Think globally. Act locally. Surely that’s exactly what social workers do today. With Canada’s increasingly diverse population, social workers must make the link between local challenges and global issues. Consider, for instance, the role of the family in different cultures – and how the presence or absence of extended family affects people in the Canadian context. A sound knowledge of underlying social structures must also inform our thinking. Using skills based on concepts of empowerment, community participation and social action, social workers can advocate for disenfranchised communities to build a more equitable society.

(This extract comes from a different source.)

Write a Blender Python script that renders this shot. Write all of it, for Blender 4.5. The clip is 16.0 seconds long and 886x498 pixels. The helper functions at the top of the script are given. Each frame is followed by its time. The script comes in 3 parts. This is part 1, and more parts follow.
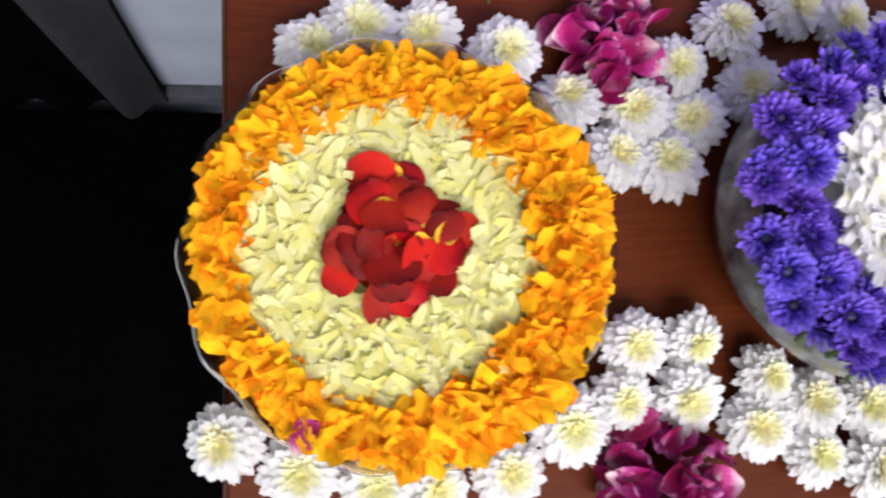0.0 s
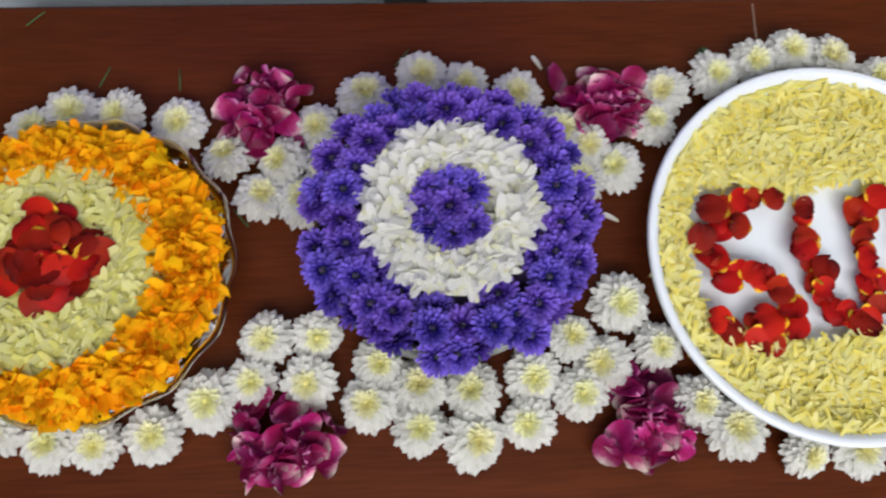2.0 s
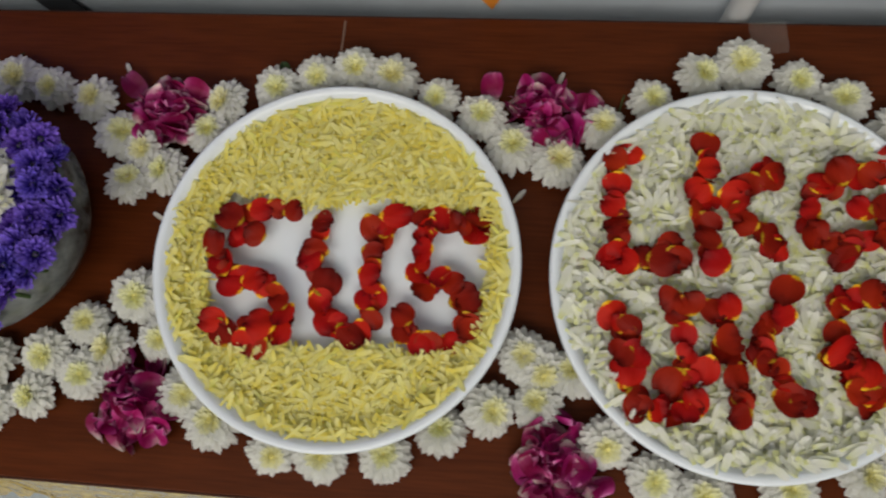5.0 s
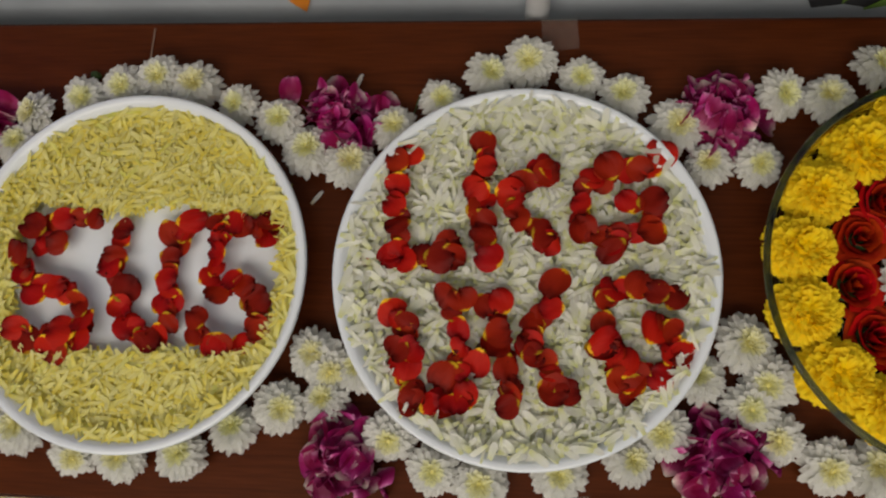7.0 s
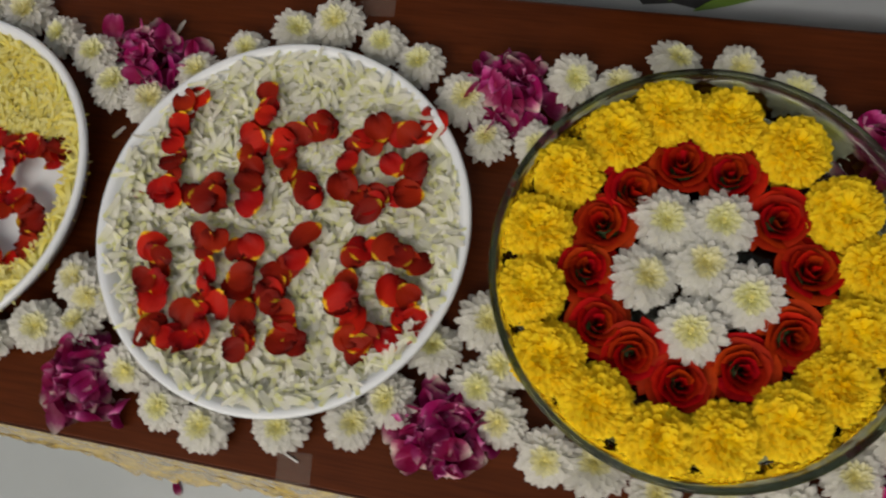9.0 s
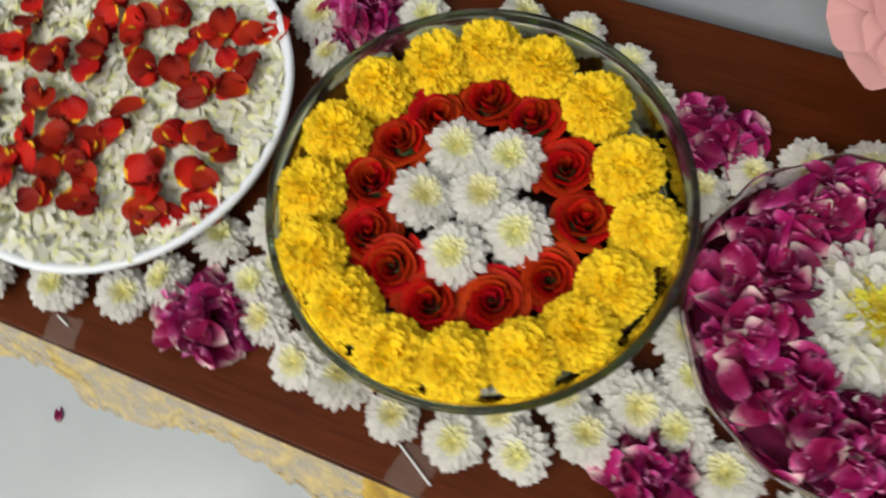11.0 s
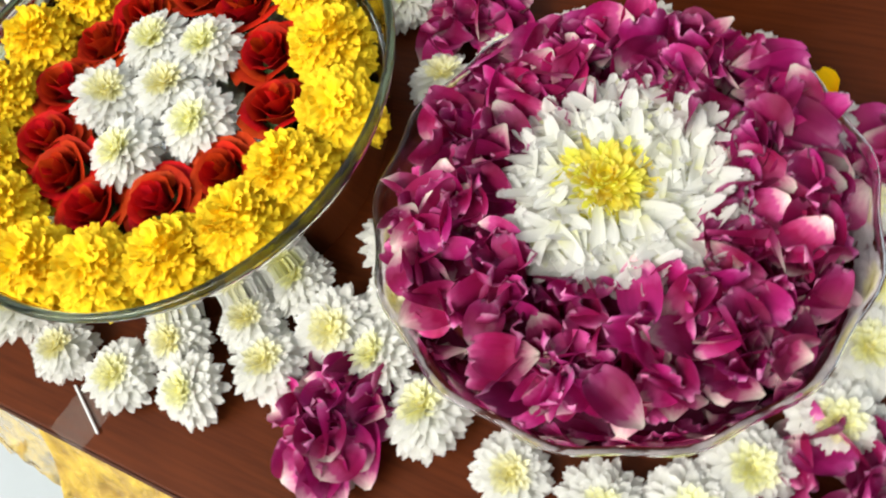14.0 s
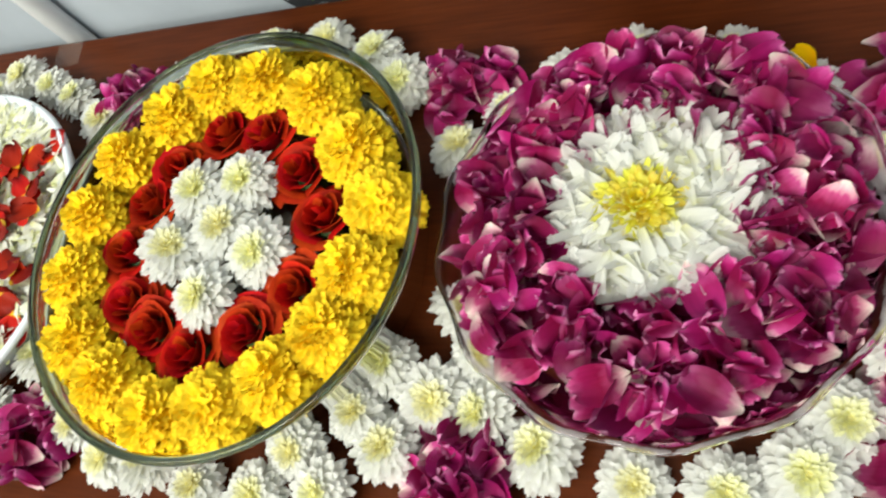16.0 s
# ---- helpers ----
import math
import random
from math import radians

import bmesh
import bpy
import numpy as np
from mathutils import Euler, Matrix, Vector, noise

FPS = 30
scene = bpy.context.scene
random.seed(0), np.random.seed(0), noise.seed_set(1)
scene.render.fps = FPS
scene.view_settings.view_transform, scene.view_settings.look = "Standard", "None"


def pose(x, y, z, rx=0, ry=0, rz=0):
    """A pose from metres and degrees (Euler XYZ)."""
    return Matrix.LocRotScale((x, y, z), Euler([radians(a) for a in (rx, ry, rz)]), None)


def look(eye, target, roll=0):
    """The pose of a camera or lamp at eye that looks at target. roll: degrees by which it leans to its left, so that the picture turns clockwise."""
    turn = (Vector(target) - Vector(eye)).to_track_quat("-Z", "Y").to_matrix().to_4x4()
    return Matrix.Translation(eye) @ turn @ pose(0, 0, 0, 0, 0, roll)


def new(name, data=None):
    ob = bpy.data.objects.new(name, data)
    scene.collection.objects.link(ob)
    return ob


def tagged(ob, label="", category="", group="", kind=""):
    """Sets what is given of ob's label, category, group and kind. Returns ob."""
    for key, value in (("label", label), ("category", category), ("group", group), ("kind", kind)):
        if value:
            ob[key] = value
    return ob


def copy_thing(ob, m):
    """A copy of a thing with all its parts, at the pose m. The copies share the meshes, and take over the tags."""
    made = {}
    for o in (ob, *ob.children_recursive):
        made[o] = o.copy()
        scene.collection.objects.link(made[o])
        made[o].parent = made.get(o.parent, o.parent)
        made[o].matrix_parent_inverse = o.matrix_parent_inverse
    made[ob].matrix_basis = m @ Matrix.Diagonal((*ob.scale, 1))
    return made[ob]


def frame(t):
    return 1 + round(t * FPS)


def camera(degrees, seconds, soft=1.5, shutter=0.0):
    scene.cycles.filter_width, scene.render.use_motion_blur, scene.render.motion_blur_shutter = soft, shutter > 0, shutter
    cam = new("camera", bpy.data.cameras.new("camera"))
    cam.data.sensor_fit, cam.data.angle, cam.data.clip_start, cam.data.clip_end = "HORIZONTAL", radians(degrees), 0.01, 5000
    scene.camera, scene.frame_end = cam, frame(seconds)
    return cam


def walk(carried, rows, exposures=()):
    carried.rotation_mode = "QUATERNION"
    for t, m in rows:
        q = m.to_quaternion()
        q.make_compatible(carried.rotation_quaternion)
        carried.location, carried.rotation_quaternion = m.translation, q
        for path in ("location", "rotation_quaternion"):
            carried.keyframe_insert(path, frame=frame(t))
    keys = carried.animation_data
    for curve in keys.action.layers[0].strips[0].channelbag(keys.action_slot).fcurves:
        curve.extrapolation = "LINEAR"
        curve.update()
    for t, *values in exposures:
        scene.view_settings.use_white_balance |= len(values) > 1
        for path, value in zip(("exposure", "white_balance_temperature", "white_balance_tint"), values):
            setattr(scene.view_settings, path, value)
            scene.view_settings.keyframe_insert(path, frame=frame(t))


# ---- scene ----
cam = camera(62.8, 16.0, soft=2.1, shutter=0.4)
PATH = [
    (0, (0.031, -0.005, 1.14), (0.419, 0.199, -0.812), 60.9),
    (0.5, (0.109, -0.019, 1.185), (0.373, 0.245, -0.779), 44.6),
    (1, (0.192, -0.039, 1.213), (0.389, 0.281, -0.752), 30.9),
    (1.5, (0.262, -0.06, 1.255), (0.396, 0.324, -0.703), 19.7),
    (2, (0.311, -0.08, 1.284), (0.418, 0.374, -0.66), 11.2),
    (2.5, (0.389, -0.078, 1.299), (0.463, 0.401, -0.641), 4.9),
    (3, (0.477, -0.059, 1.314), (0.483, 0.41, -0.63), -1.0),
    (3.5, (0.515, -0.048, 1.318), (0.5, 0.375, -0.637), -3.5),
    (4, (0.594, -0.057, 1.319), (0.487, 0.345, -0.637), -14.4),
    (4.5, (0.695, -0.062, 1.318), (0.514, 0.34, -0.633), -21.7),
    (4.7, (0.725, -0.069, 1.314), (0.532, 0.344, -0.634), -22.0),
    (6.8, (0.915, -0.055, 1.318), (0.714, 0.316, -0.637), -24.4),
    (7, (0.925, -0.049, 1.319), (0.738, 0.312, -0.639), -25.7),
    (7.5, (0.968, -0.044, 1.318), (0.783, 0.354, -0.633), -23.8),
    (8, (1.047, -0.046, 1.31), (0.748, 0.345, -0.629), -31.3),
    (8.2, (1.068, -0.052, 1.305), (0.734, 0.331, -0.629), -35.5),
    (10.3, (1.24, -0.097, 1.258), (0.924, 0.38, -0.658), -16.1),
    (10.5, (1.25, -0.101, 1.256), (0.931, 0.381, -0.658), -16.2),
    (11, (1.313, -0.12, 1.243), (0.928, 0.391, -0.652), -16.2),
    (11.5, (1.43, -0.123, 1.232), (0.944, 0.304, -0.66), -18.3),
    (12, (1.502, -0.096, 1.211), (0.957, 0.33, -0.665), -23.5),
    (12.5, (1.534, -0.08, 1.181), (0.999, 0.306, -0.708), -30.1),
    (13, (1.545, -0.069, 1.165), (0.97, 0.367, -0.7), -30.8),
    (13.5, (1.549, -0.076, 1.137), (0.908, 0.461, -0.68), -22.0),
    (14, (1.538, -0.1, 1.091), (0.831, 0.503, -0.68), -29.1),
    (14.5, (1.537, -0.112, 1.108), (0.832, 0.51, -0.657), -34.3),
    (15, (1.536, -0.096, 1.136), (0.801, 0.605, -0.587), -39.7),
    (15.5, (1.542, -0.1, 1.131), (0.811, 0.634, -0.579), -41.1),
    (16, (1.528, -0.101, 1.133), (0.762, 0.566, -0.59), -45.1),
]
walk(cam, [(t, look(eye, target, roll)) for t, eye, target, roll in PATH],
     exposures=[
         (0, 0.36, 5960, 22), (0.5, 0.61, 6400, 28), (1, 0.23, 6444, 28), (1.5, -0.19, 6439, 24), (2, -0.36, 6180, 12), (3, -0.95, 6134, 0),
         (3.5, -0.98, 6100, -3), (4, -0.87, 6252, 1), (4.7, -0.97, 6556, 7), (7, -1.19, 7066, 12), (8.2, -1.12, 7107, 13), (10.5, -0.73, 6791, 10),
         (11.5, -0.09, 6540, 11), (12.5, 0.21, 6640, 13), (13, 0.13, 6590, 12), (14, 0.33, 6496, 8), (15, 0.16, 6585, 2), (16, 0.25, 6490, 2),
     ])

# ---- light: daylight from a window behind the viewer and the white room's bounce ----
world = bpy.data.worlds.new("sky")
scene.world = world
world.use_nodes = True
sky = world.node_tree.nodes.new("ShaderNodeTexSky")
sky.sky_type, sky.sun_disc, sky.sun_elevation, sky.sun_rotation = "NISHITA", False, radians(40), radians(200)
world.node_tree.nodes["Background"].inputs["Strength"].default_value = 0.1
world.node_tree.links.new(sky.outputs["Color"], world.node_tree.nodes["Background"].inputs["Color"])


def window_light(name, m, sx, sy, watts, colour):
    data = bpy.data.lights.new(name, "AREA")
    data.shape, data.size, data.size_y, data.energy, data.color = "RECTANGLE", sx, sy, watts, colour
    ob = new(name, data)
    ob.matrix_world = m
    return ob


window_light("window_daylight", look((0.6, -1.30, 2.45), (0.8, 0.0, 0.7)), 2.4, 1.0, 66, (1.0, 0.955, 0.87))

# ---- materials ----
TOP = 0.75


def shader(name, rough=0.5, metal=0.0):
    mat = bpy.data.materials.new(name)
    mat.use_nodes = True
    nt = mat.node_tree
    bsdf = nt.nodes["Principled BSDF"]
    bsdf.inputs["Roughness"].default_value, bsdf.inputs["Metallic"].default_value = rough, metal
    return mat, nt, bsdf


def node(nt, kind, **inputs):
    n = nt.nodes.new("ShaderNode" + kind)
    for key, value in inputs.items():
        n.inputs[key.replace("_", " ")].default_value = value
    return n


def ramp(nt, source, stops):
    r = nt.nodes.new("ShaderNodeValToRGB")
    els = r.color_ramp.elements
    while len(els) < len(stops):
        els.new(0.5)
    for el, (at, col) in zip(els, stops):
        el.position, el.color = at, (*col, 1)
    nt.links.new(source, r.inputs["Fac"])
    return r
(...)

At the Faculty, our commitment to social justice means that we look for creative solutions to social problems at the local, national and international level. Many FIFSW research projects are interdisciplinary and involve universities and communities around the world. At last count, faculty members were involved in approximately 30 international collaborations with countries that include Australia, Belgium, China, France, Germany, Hong Kong, India, Ireland, Israel, Italy, Japan, Thailand, Turkey, the United Kingdom and the United States. One inspiring example is the China Project. Headed by Professor A. Ka Tat Tsang, holder of the Factor-Inwentash Chair in Social Work in the Global Community, it’s a remarkable Canada-China collaboration that is promoting social work practice, education and research to address unique challenges faced by China. Significantly, it’s also helping Chinese newcomers to Canada. (For more on the China Project, see Changing lives in China and Canada on page 25.)
Building new and meaningful connections is an ongoing priority. So is bringing together researchers, students and social service agencies from around the world to exchange ideas and share best practices. It goes without saying that today’s information and communication technologies can help us cross geographic borders as never before and collaborate with others, no matter where they live. Today’s social workers need to know how to effectively use new technologies to advance social work goals and to create space for marginalized knowledge. We must also remain aware of the strength of knowledge that cannot be digitally packaged, including Indigenous knowledge.
In our teaching and research, we are also cognizant of the impact of globalization on people’s lives. With its multi-faceted economic, technological, psychological and cultural dimensions, globalization has profound and interrelated effects on individuals and communities.